Led by poets Tim Conroy and Susan Madison, this workshop will explore the poetry of practice, unpredictability, surprise, and image. Through daily practice, we suspend judgment and expectation and discover how the poem rises from what we observe—touch, taste, smell, hear, and see. The poetry of practice uses our idiosyncrasies, obsessions, passions, traumas, memories, and strong feelings to inform our poetry. Within this framework, we make sense of our human lives using figurative language and images to give a poem heartbeat. This is the poetry where the oppressed are forced to live in glass jars, a lamp turns on a father’s critical voice, struggle is the taste of black coffee, and the poem no one likes returns home grimy. Our poetry connects to the reader by blending details, sensory imagery, emotional depth, metaphors and similes, and philosophical elements. Even if you miss a day, a week, or a month, daily practice waits for you to make sense of your life and envision the world through poetry.
This is an in-person writers workshop, held at the Pat Conroy Literary Center as part of the annual Pat Conroy Literary Festival. Limited to 20 participants; $45/person.
ABOUT THE INSTRUCTORS
Tim Conroy, the author of the collections Theologies of Terrain and No True Route, is a poet and former educator. His work has appeared in Fall Lines, Blue Mountain Review, Jasper Magazine, Marked by the Water, Sheltered, Twelve Mile Review, Poetry on the Comet, The Post and Courier, Ukweli: Searching for Healing Truth, DWG Anthology, and Our Prince of Scribes: Writers Remember Pat Conroy. In 2022, he received the Broad River Prize for prose from Fall Lines, Volume IX. A founding board member of the Pat Conroy Literary Center established in his brother’s honor, Tim lives in Dunedin, Florida, with his wife Terrye.
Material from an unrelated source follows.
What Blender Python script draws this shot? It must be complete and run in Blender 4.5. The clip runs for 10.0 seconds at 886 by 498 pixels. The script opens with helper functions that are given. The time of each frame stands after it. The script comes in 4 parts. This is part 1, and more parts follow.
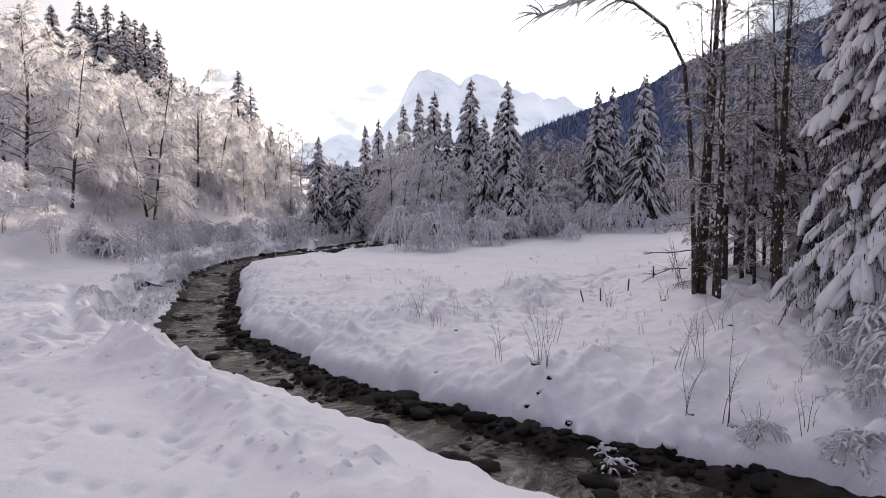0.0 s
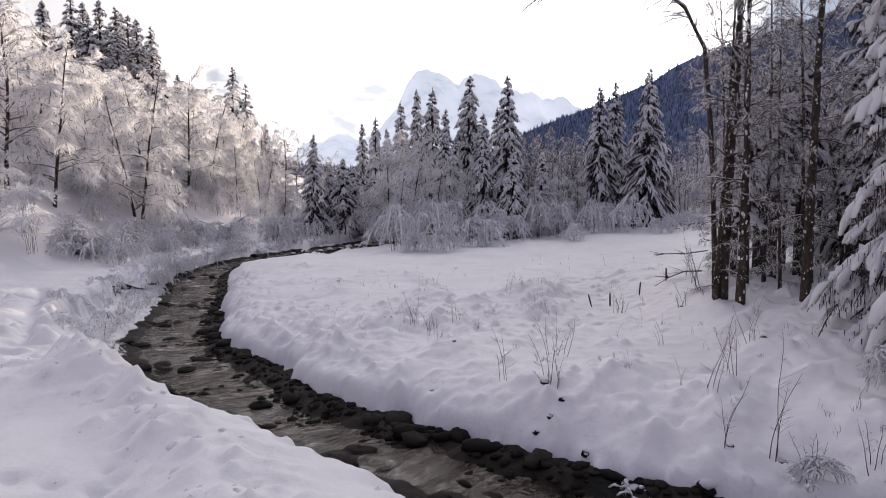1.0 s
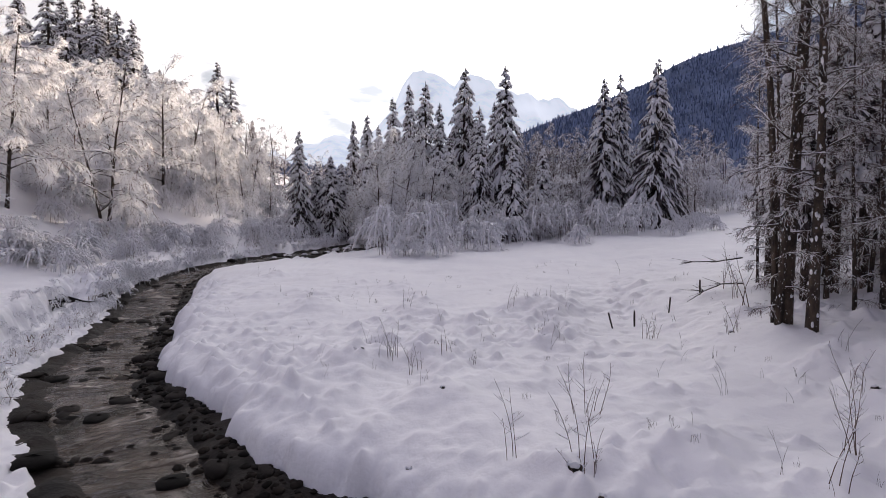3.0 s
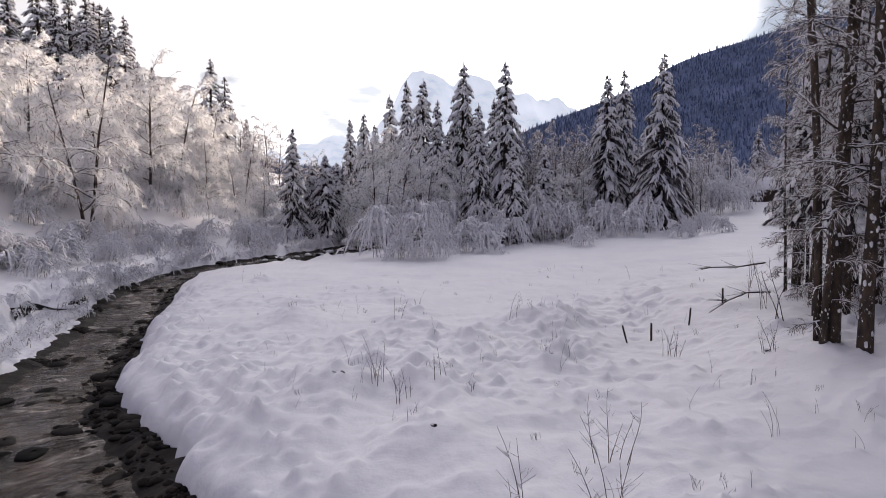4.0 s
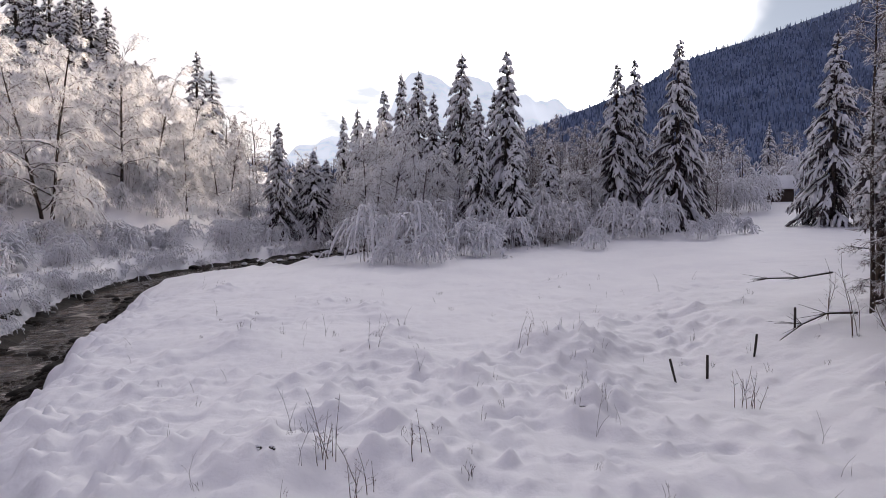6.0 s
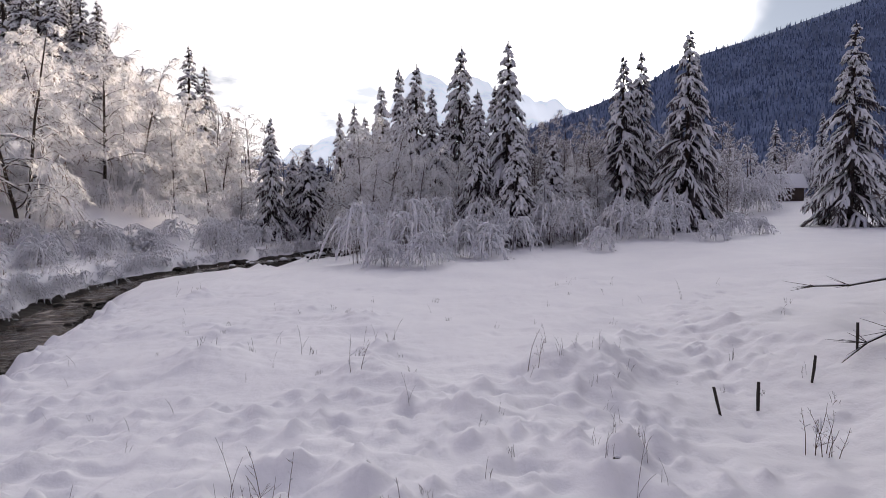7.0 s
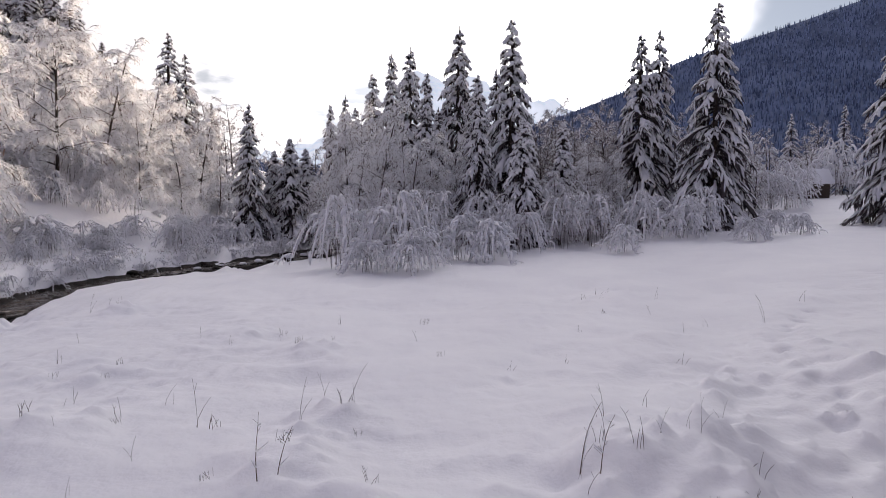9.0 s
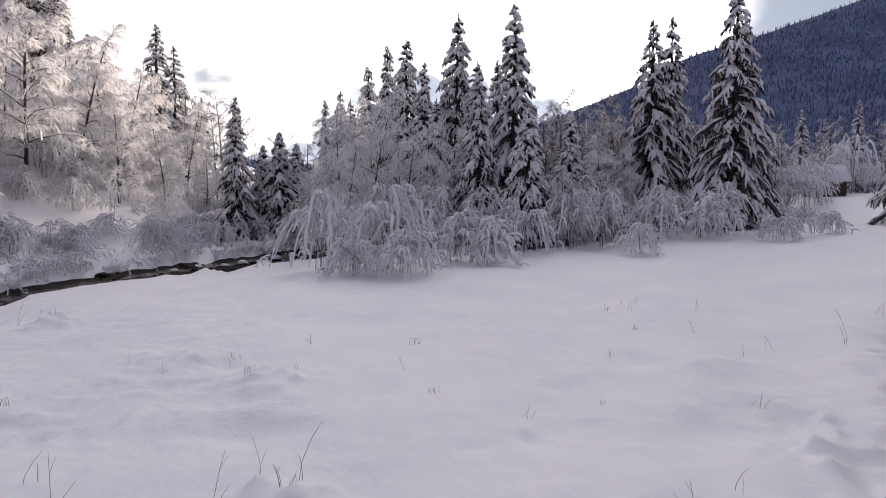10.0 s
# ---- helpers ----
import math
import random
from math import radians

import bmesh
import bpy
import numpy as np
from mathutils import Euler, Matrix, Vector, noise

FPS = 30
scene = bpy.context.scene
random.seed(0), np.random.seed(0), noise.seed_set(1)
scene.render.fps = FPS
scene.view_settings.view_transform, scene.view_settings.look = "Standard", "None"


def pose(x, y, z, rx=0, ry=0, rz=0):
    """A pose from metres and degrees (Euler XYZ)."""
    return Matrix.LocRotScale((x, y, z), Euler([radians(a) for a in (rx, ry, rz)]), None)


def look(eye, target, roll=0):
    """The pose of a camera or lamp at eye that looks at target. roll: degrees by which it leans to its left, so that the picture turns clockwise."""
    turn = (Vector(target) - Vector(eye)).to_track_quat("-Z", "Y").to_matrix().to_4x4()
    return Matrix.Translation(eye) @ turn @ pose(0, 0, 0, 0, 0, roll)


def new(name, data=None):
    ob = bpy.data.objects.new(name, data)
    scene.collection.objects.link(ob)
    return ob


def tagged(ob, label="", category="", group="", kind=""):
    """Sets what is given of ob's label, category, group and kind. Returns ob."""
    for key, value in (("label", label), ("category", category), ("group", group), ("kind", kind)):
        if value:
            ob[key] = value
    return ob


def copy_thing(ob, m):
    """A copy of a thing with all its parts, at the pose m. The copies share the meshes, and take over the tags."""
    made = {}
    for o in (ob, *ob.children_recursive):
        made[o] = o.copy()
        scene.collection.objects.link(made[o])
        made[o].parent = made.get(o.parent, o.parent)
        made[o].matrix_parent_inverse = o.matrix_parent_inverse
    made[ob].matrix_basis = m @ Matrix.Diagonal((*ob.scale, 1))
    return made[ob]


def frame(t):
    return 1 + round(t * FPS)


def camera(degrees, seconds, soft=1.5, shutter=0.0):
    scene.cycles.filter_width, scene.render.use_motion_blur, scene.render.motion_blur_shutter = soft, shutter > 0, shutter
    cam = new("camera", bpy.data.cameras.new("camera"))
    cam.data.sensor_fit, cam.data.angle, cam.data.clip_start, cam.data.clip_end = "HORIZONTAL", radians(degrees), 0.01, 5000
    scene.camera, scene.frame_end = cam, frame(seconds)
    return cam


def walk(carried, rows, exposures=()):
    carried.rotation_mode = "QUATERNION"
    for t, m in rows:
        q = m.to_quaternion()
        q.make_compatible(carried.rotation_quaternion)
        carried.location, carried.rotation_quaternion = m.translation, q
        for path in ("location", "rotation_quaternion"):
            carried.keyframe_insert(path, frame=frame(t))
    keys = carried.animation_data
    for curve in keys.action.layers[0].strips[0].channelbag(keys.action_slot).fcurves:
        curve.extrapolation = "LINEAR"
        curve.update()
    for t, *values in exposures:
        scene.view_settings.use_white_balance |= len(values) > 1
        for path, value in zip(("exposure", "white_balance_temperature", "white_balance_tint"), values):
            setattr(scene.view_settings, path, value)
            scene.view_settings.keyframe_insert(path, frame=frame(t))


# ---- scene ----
cam = camera(75.3, 10.0, soft=0.6)
METRES, EYE, TILT, LEAN, TURN = 26.0, 6.0, -3.5, 0.0, 0.0
ROWS = [
    (0.0, 0.0, 0.0, 0.0, -0.0, 0.0, 0.0),
    (0.5, 0.0008, 0.0357, 0.0002, -0.05, 0.01, -0.01),
    (1.0, 0.0022, 0.0793, 0.0018, -0.14, 0.01, 0.01),
    (1.5, 0.0043, 0.1254, 0.0038, -0.27, 0.02, 0.01),
    (2.0, 0.0071, 0.1715, 0.0066, -0.37, 0.03, 0.02),
    (2.5, 0.0102, 0.216, 0.0097, -0.46, 0.08, 0.07),
    (4.0, 0.0196, 0.3471, 0.0202, -0.63, 0.14, 0.1),
    (4.5, 0.0231, 0.3908, 0.0225, -0.66, 0.18, 0.09),
    (5.0, 0.0259, 0.4365, 0.0242, -0.71, 0.22, 0.04),
    (5.5, 0.0289, 0.4844, 0.0255, -0.74, 0.26, 0.04),
    (7.0, 0.0368, 0.6327, 0.031, -0.84, 0.26, 0.0),
    (7.5, 0.0395, 0.6877, 0.0324, -0.87, 0.26, -0.03),
    (8.0, 0.0418, 0.7456, 0.0336, -0.94, 0.25, -0.03),
    (8.5, 0.0449, 0.8059, 0.0348, -1.0, 0.25, -0.04),
    (9.0, 0.0472, 0.8676, 0.0358, -1.08, 0.23, -0.1),
    (9.5, 0.0494, 0.9313, 0.037, -1.15, 0.21, -0.13),
    (10.0, 0.0533, 0.9975, 0.0383, -1.18, 0.21, -0.15),
]
walk(cam, [(t, pose(0, 0, EYE, TILT, LEAN, TURN) @ pose(METRES * x, METRES * y, METRES * z, 90 + pitch, roll, yaw)) for t, x, y, z, yaw, pitch, roll in ROWS])
# ---- light ----
SUN_AZ, SUN_EL = 21.2, 12.1          # degrees to the right of ahead, and above the horizon
sun_way = Vector((math.sin(radians(SUN_AZ)) * math.cos(radians(SUN_EL)),
                  math.cos(radians(SUN_AZ)) * math.cos(radians(SUN_EL)), math.sin(radians(SUN_EL))))
sun_data = bpy.data.lights.new("sun", "SUN")
sun_data.energy, sun_data.angle, sun_data.color = 11.0, radians(1.4), (1.0, 0.82, 0.64)
sun = new("sun", sun_data)
sun.matrix_world = look((0, 0, 200), Vector((0, 0, 200)) - sun_way)
tagged(sun, "low winter sun just over the ridge", "sun", kind="structure")

world = bpy.data.worlds.new("winter_sky")
scene.world = world
world.use_nodes = True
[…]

Susan River Madison is an essayist and poetic advocate whose themes explore the pilgrimage of the people of the African Diaspora and the collective feminine soul, and whose work promotes a free and just standard of living for all. Susan’s work has been published in Chicken Soup for the African American Soul, the anthology UKWELI Searching for Healing Truths, Low Country Weekly and various other publications. The author of two chapbooks, she holds a Bachelor of Arts in English Literature from Antioch University. Originally from Chicago, Madison lives on St. Helena Island. She is currently working on a collection of poetry.